If you have access to the internet at home, then how about using your favourite tv programmes as a guide? Coronation Street is on for two and a half hours a week, Eastenders for two and Emmerdale for three hours. So if you had a computer at home and were on the eBay site during the soaps uploading details of your goods and answering queries from buyers, then you’d have worked for seven and a half hours a week already. Add in a trip into town to shop at the charity shops for more stuff, not to mention a couple of trips to the post office to post the stuff you’ve sold (and the time you spend packing them up safely and addressing the parcels) you can see you could clock up eight hours working time relatively painlessly.
If you don’t have a computer at home, you’d have to do your eBaying at the local library so don’t forget to include travel to and from the library as well as the hours you spend at the computer. Write down when you go and when you come back – so you can prove your hours – and how much you spent to get there. No need to save the bus tickets, but if they have the date and time on them they might come in handy so stick them in a cardboard box somewhere and hang on to them.

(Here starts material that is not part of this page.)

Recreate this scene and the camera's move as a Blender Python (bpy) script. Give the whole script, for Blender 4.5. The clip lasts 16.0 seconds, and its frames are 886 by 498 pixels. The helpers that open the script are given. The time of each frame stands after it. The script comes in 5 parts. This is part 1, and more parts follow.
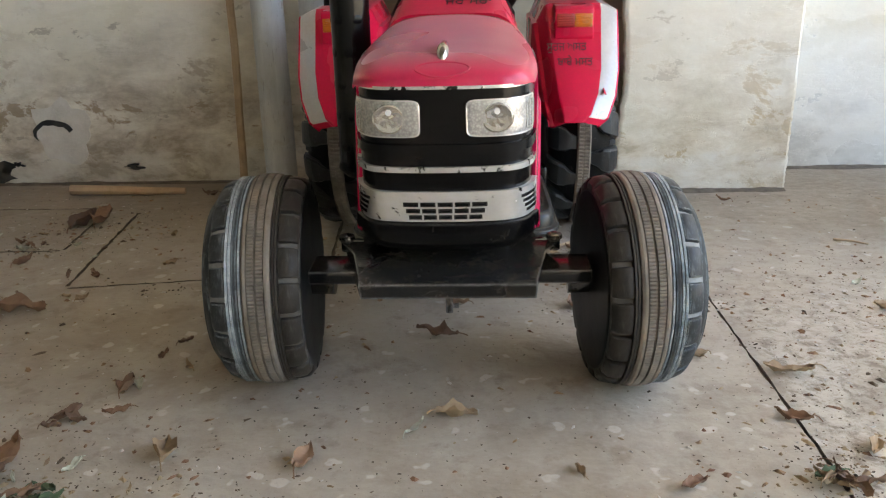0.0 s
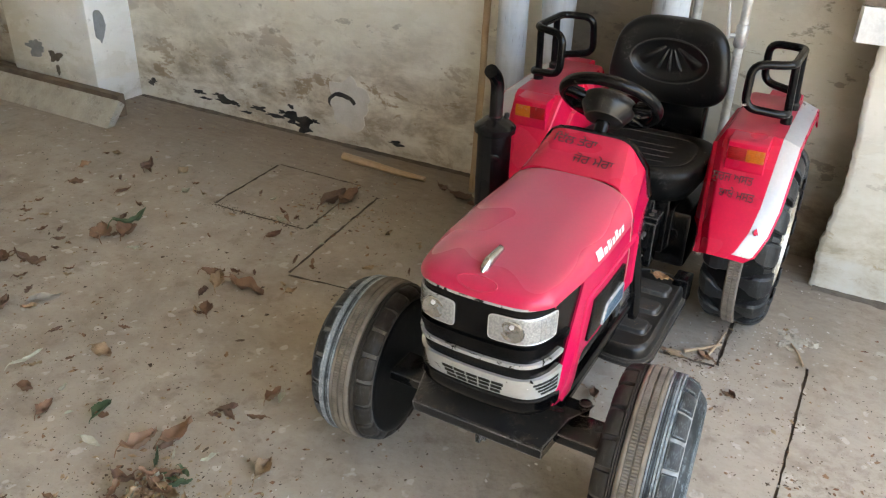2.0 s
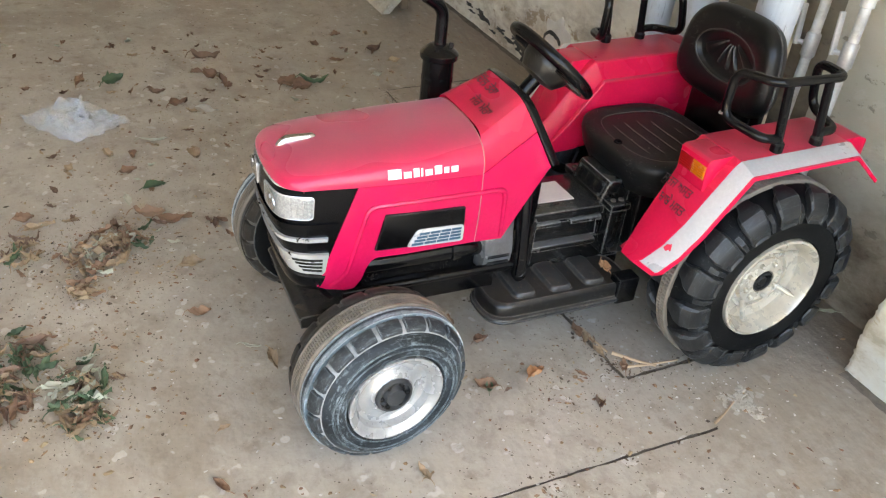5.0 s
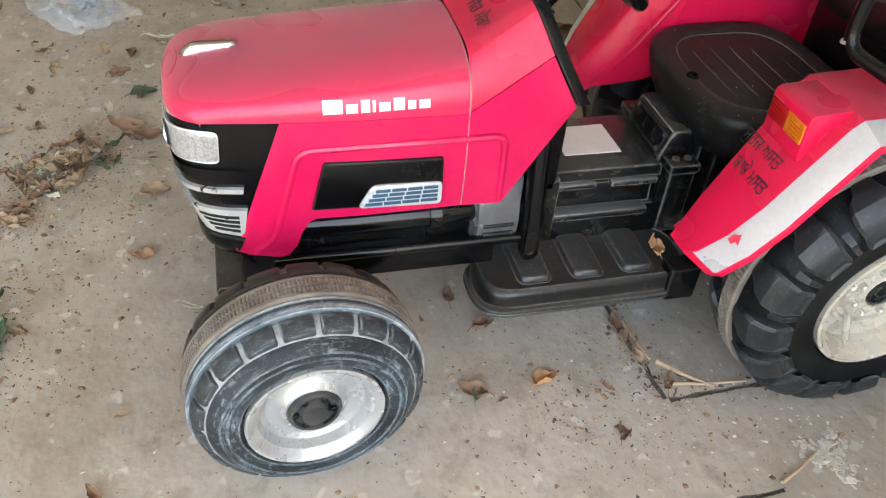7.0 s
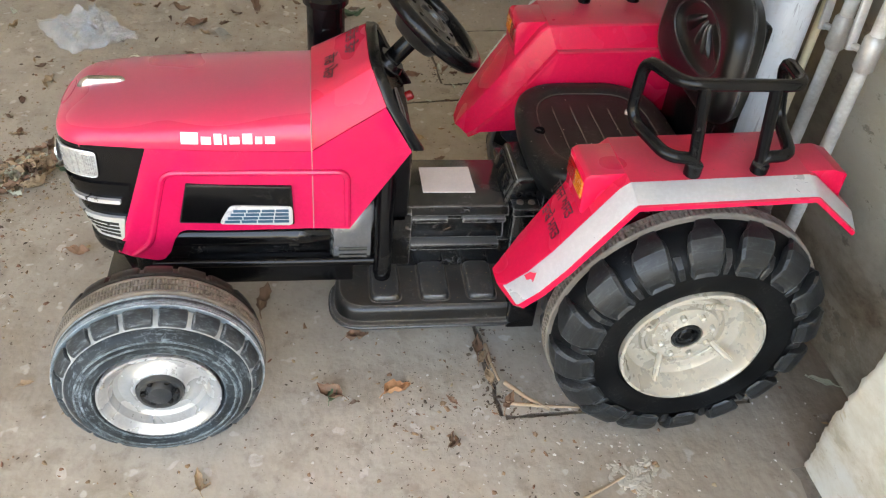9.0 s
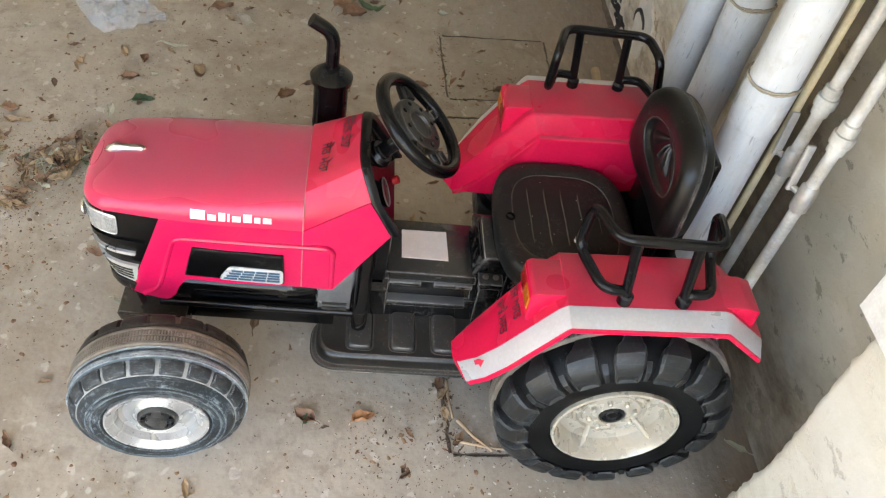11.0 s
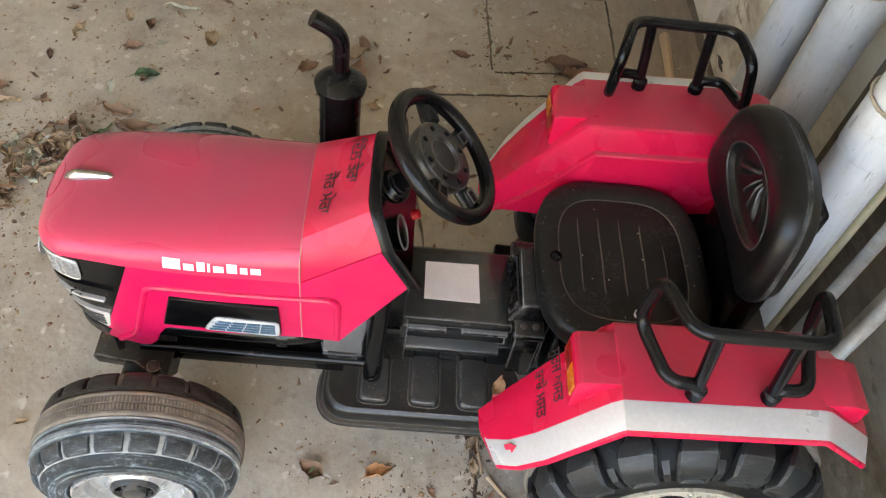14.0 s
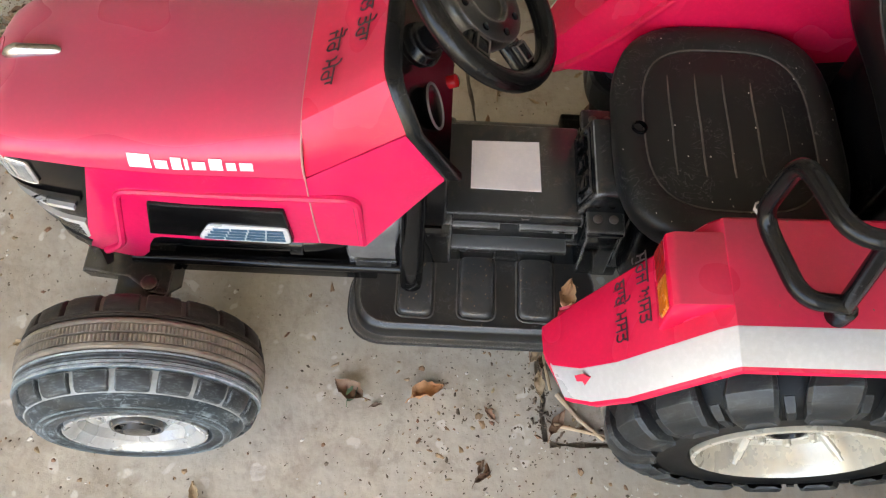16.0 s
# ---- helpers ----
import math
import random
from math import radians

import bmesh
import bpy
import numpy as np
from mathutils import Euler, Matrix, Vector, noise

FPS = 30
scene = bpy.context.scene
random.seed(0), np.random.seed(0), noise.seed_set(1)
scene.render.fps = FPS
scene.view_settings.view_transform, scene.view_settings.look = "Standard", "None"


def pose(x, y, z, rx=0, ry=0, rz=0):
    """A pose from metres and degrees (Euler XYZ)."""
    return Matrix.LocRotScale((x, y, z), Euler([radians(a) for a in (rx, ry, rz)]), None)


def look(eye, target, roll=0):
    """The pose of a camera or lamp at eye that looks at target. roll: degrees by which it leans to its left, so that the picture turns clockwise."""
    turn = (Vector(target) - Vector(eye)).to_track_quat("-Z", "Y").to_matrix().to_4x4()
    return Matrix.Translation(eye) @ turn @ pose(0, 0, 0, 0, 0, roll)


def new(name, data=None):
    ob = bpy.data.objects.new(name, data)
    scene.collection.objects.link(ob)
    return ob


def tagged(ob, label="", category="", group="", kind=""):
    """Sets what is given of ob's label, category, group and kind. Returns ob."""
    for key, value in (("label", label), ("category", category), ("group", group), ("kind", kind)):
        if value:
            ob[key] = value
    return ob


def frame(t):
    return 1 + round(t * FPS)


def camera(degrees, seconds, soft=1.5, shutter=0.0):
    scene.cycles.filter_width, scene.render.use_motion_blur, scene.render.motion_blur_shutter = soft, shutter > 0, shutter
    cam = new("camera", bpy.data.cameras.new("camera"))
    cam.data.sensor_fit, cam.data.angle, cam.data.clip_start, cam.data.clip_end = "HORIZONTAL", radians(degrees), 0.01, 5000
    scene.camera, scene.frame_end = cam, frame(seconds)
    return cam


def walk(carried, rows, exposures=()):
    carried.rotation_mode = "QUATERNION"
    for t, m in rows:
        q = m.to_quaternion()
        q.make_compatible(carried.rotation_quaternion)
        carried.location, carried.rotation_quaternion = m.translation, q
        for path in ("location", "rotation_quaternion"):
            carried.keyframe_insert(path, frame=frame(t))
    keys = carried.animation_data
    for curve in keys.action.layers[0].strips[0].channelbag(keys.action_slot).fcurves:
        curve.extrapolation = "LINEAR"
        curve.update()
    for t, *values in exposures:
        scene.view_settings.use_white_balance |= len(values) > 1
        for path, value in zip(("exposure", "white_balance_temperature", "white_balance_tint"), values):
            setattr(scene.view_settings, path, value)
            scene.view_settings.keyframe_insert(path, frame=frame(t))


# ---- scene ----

In an ideal world you would need to own a digital camera or a phone that takes pictures, so that you can sell your items with photographs, but if you don’t have one you can still have a go on eBay. You could then use any money you make from selling stuff without photographs to buy yourself a cheap digital camera and make it easier to trade the next time. Here’s one on eBay for £2.49 plus £2.49 postage and packing, for example.

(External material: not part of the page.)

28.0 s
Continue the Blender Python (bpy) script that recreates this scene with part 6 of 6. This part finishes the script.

I don’t know. I can’t see anything in the HMRC rules that suggests you can’t make up your tax credit hours through a combination of employment and self employment. Yes, you’d have to tell HMRC you were self employed; you’d have to pay national insurance, and you’d have to prepare accounts at the end of the year and fill in a tax return. None of this is as difficult as it sounds: if you count up everything you make on eBay and it comes to less than £73,000 (and, let’s face it, if you were making that much you wouldn’t need tax credits in the first place!) then you only have to prepare three line accounts where you would literally just need to add up how much you’d made from selling stuff on eBay – which you would have written down in your notebook every week – and put that in the line for “turnover”. Then add up all your expenses – which you will also have written down without fail, every week, every penny, in your notebook, yes? – and that goes in the “allowable business expenses” line. So your bus fares to the library, the amount you spent buying a digital camera, the money you spent on brown paper, padded envelopes, sellotape and stamps, and anything you spend in the charity shop buying stuff to sell, all gets added together as “allowable business expenses”. You can also add a small amount for the electricity and lighting and heating you use when you use part of your home for trading – perhaps a tenth of the total as a rough guide, or you can work it out more scientifically based on the number of hours you worked.

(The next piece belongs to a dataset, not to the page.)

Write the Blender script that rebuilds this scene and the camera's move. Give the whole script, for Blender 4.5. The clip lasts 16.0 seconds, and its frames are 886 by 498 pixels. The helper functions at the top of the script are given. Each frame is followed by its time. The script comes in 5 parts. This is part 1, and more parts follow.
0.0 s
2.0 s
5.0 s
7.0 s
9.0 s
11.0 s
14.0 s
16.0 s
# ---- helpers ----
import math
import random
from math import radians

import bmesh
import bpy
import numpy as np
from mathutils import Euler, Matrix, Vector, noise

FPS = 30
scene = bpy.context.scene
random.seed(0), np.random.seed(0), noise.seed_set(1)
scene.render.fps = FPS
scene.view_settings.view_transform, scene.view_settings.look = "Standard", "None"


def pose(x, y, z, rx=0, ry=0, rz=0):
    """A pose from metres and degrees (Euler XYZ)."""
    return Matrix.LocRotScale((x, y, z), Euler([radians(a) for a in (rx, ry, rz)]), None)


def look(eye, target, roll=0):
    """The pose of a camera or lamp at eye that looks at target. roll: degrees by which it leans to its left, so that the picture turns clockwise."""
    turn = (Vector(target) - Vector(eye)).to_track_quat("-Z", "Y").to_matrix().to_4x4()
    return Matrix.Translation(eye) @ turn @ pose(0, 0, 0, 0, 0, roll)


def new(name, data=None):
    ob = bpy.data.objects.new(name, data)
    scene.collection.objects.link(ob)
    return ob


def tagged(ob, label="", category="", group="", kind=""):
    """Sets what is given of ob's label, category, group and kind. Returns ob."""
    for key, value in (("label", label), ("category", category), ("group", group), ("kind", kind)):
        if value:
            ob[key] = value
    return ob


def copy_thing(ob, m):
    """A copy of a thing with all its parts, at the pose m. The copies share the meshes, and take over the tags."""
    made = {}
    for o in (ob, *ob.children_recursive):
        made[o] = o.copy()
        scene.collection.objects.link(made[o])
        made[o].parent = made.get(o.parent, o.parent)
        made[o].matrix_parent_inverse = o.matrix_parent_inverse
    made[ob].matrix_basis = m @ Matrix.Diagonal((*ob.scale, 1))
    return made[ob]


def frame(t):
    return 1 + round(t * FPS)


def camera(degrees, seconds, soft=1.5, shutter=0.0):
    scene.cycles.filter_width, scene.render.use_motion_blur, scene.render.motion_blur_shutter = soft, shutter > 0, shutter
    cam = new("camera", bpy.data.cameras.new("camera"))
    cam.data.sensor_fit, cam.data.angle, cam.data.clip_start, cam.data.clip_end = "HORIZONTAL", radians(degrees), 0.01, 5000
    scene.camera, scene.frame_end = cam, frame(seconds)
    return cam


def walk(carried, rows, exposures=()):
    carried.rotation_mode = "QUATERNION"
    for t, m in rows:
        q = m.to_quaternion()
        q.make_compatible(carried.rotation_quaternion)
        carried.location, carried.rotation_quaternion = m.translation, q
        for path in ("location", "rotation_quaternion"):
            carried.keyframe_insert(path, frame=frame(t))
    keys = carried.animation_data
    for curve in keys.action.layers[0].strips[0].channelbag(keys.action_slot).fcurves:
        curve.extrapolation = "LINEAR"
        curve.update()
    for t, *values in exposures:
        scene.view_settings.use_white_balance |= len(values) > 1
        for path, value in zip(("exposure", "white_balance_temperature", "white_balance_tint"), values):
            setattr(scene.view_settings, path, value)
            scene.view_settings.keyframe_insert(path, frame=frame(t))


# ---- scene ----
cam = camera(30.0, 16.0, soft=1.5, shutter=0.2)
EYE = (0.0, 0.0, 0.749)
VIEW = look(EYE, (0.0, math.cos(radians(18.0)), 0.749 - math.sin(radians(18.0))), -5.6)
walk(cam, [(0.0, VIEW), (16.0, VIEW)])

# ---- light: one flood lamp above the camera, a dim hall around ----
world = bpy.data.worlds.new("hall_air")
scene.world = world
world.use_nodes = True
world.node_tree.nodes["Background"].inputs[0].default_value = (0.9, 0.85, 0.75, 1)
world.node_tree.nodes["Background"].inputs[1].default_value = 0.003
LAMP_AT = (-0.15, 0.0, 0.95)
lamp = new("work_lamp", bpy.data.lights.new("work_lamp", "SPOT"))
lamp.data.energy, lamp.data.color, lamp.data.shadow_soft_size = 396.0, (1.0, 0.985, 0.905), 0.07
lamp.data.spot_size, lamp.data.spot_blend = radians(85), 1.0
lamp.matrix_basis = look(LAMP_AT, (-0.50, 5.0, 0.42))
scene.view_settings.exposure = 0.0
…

Oh yes, and one more thing – if you don’t have a computer of your own and start self employment using the one in the library, make sure to save up your takings in your paypal account till you’ve got enough to buy one of your own. Because you can set off any asset you use wholly and exclusively for business purposes against tax. Yes, work eight hours a week as an eBay trader and not only will the government carry on paying your tax credits, but they’ll let you buy yourself a computer out of money you would otherwise have paid in tax. What’s not to like?